Menos de um mês depois, o presidente do tribunal paulista pediu à Secretaria de Segurança a criação da figura de um "delegado especial" para cuidar de incidentes que envolvam juízes ou desembargadores. Só para eles. Os cardeais, as costureiras e os contadores continuariam democraticamente com a patuleia.
Vai-se adiante e vê-se que em 152 inquéritos que tramitam no STF envolvendo deputados, senadores e ministros, os nomes dos hierarcas são protegidos, apesar de não correrem em segredo de Justiça. Por exemplo: há um inquérito que trata das atividades de J.M.R. (A deputada filmada recebendo dinheiro do mensalão do DEM chama-se Jaqueline Maria Roriz, mas isso não é da sua conta).
A blindagem do andar de cima tem registro estatístico: há no Brasil 512 mil presos, 76 por corrupção passiva.
As guildas de magistrados organizam eventos arrecadando patrocínios com empresários e instituições que têm interesse em processos que podem passar por suas mesas. Isso para não falar do turismo embutido em muitos congressos, conferências e reuniões de fancaria.
A doutora Eliana Calmon pretende estabelecer critérios para essas atividades e as associações nacionais de juízes federais e do Trabalho informam que recorrerão em defesa daquilo que é um direito "inerente a todos os brasileiros e ao regime democrático". Grande ideia, pois os tribunais são o foro adequado para resolver questões desse tipo. (Graças à grita de alguns magistrados, Eliana Calmon detonou uma caixa de fraudes nos empréstimos que a Associação de Juízes Federais da 1ª Região fazia em uma financeira).
A magistratura é uma carreira vitalícia iniciada, por concurso, num patamar de R$ 18 mil mensais, com dois meses de férias, aposentadoria integral e plano de saúde.

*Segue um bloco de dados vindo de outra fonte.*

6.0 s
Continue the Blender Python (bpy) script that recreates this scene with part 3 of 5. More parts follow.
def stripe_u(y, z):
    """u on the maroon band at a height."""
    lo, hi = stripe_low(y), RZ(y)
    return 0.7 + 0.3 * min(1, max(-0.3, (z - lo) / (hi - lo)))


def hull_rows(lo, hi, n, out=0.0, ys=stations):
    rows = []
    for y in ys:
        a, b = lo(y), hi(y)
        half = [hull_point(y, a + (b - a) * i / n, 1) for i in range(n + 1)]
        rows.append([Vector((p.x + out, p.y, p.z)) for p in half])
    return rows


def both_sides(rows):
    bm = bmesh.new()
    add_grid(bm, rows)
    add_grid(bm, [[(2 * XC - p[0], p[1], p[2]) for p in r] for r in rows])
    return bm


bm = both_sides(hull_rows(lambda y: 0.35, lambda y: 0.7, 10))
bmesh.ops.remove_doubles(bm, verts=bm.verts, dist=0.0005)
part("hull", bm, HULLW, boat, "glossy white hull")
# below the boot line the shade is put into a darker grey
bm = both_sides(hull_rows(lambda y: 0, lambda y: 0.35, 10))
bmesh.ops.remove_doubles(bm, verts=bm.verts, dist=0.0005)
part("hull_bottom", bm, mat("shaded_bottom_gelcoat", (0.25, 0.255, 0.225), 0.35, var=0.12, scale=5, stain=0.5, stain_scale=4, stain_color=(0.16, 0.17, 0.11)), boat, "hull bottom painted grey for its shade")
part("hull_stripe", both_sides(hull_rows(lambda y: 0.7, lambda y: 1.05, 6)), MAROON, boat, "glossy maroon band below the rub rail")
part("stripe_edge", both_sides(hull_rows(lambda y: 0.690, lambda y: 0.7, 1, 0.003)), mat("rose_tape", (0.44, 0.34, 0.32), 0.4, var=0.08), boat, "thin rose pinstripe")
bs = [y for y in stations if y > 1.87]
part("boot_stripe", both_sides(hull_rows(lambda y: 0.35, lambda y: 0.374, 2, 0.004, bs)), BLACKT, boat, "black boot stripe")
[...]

Ninguém pode demitir um juiz.
Já o juiz pode ir embora no dia que quiser, passando para a Advocacia privada, muitas vezes com êxito. Essa característica diferencia os magistrados dos vereadores e deputados, obrigados a renovar o contrato de trabalho junto à clientela a cada quatro anos. Eles optaram por uma carreira especial e são os responsáveis exclusivos pelo prestígio do Poder republicano que exercem.

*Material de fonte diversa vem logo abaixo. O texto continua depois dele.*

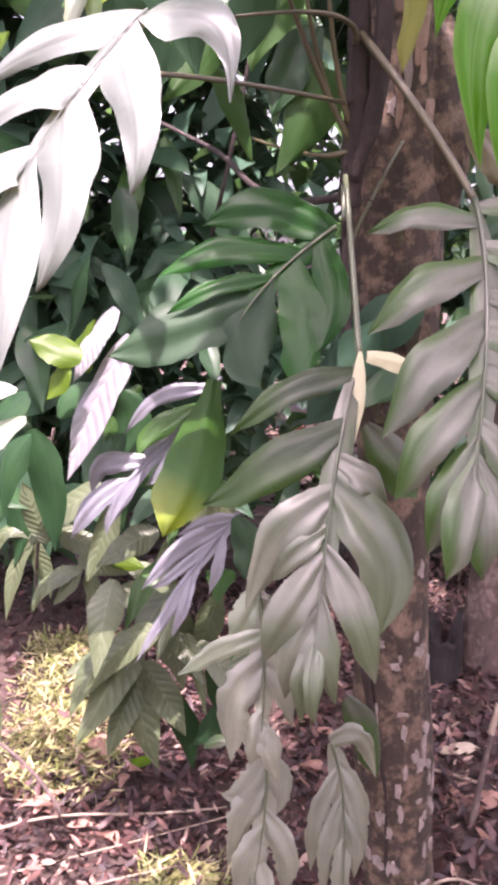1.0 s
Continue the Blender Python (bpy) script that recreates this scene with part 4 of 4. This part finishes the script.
# ---- clinging rootlets on the vine stem ----
rootlet_rng = random.Random(19)
for n in range(110):
    z = rootlet_rng.uniform(1.75, 2.95) if n < 34 else rootlet_rng.uniform(2.35, 2.95)
    a = Vector((0.281 + rootlet_rng.uniform(-0.018, 0.02), 1.855 + rootlet_rng.uniform(-0.012, 0.012), z))
    side = rootlet_rng.choice((-1, 1))
    b = a + Vector((side * rootlet_rng.uniform(0.012, 0.035), rootlet_rng.uniform(-0.02, 0.02), rootlet_rng.uniform(-0.03, 0.015)))
    c = b + Vector((side * rootlet_rng.uniform(0.0, 0.04), rootlet_rng.uniform(0.0, 0.05), rootlet_rng.uniform(-0.06, 0.0)))
    stalk("rootlet", a, b, c, 0.0016, 0.0008, STEM, vine, steps=6, sides=5)


# ---- undergrowth, canopy and litter ----
def dark_leaves(parent, count, seed, lo, hi, size, materials):
    """Broad leaves of the shaded growth behind the vine, each a part of its plant."""
    rng = random.Random(seed)
    for n in range(count):
        p = Vector([rng.uniform(a, b) for a, b in zip(lo, hi)])
        d = Vector((rng.uniform(-1, 0.7), rng.uniform(-0.7, 0.2), rng.uniform(-1.2, 0.1))).normalized()
        L = size * rng.uniform(0.7, 1.35)
        single(parent, p, p + d * L * 0.5 + Vector((0, 0, L * 0.08)), p + d * L - Vector((0, 0, L * 0.12)), (rng.gauss(-0.1, 0.3), -0.8, rng.uniform(0.2, 1.0)), L * rng.uniform(0.26, 0.42), rng.choice(materials), n=10)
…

A insensatez e o corporativismo jogaram a imagem do Judiciário no balcão da defesa de causas perdidas. Não se pode criar um critério para decidir o que engrandece ou apequena a magistratura. Pode-se, contudo, seguir a recomendação subjetiva do juiz Potter Stewart, da Corte Suprema americana, tratando de outra agenda: "Eu não sei definir pornografia, mas reconheço-a quando a vejo".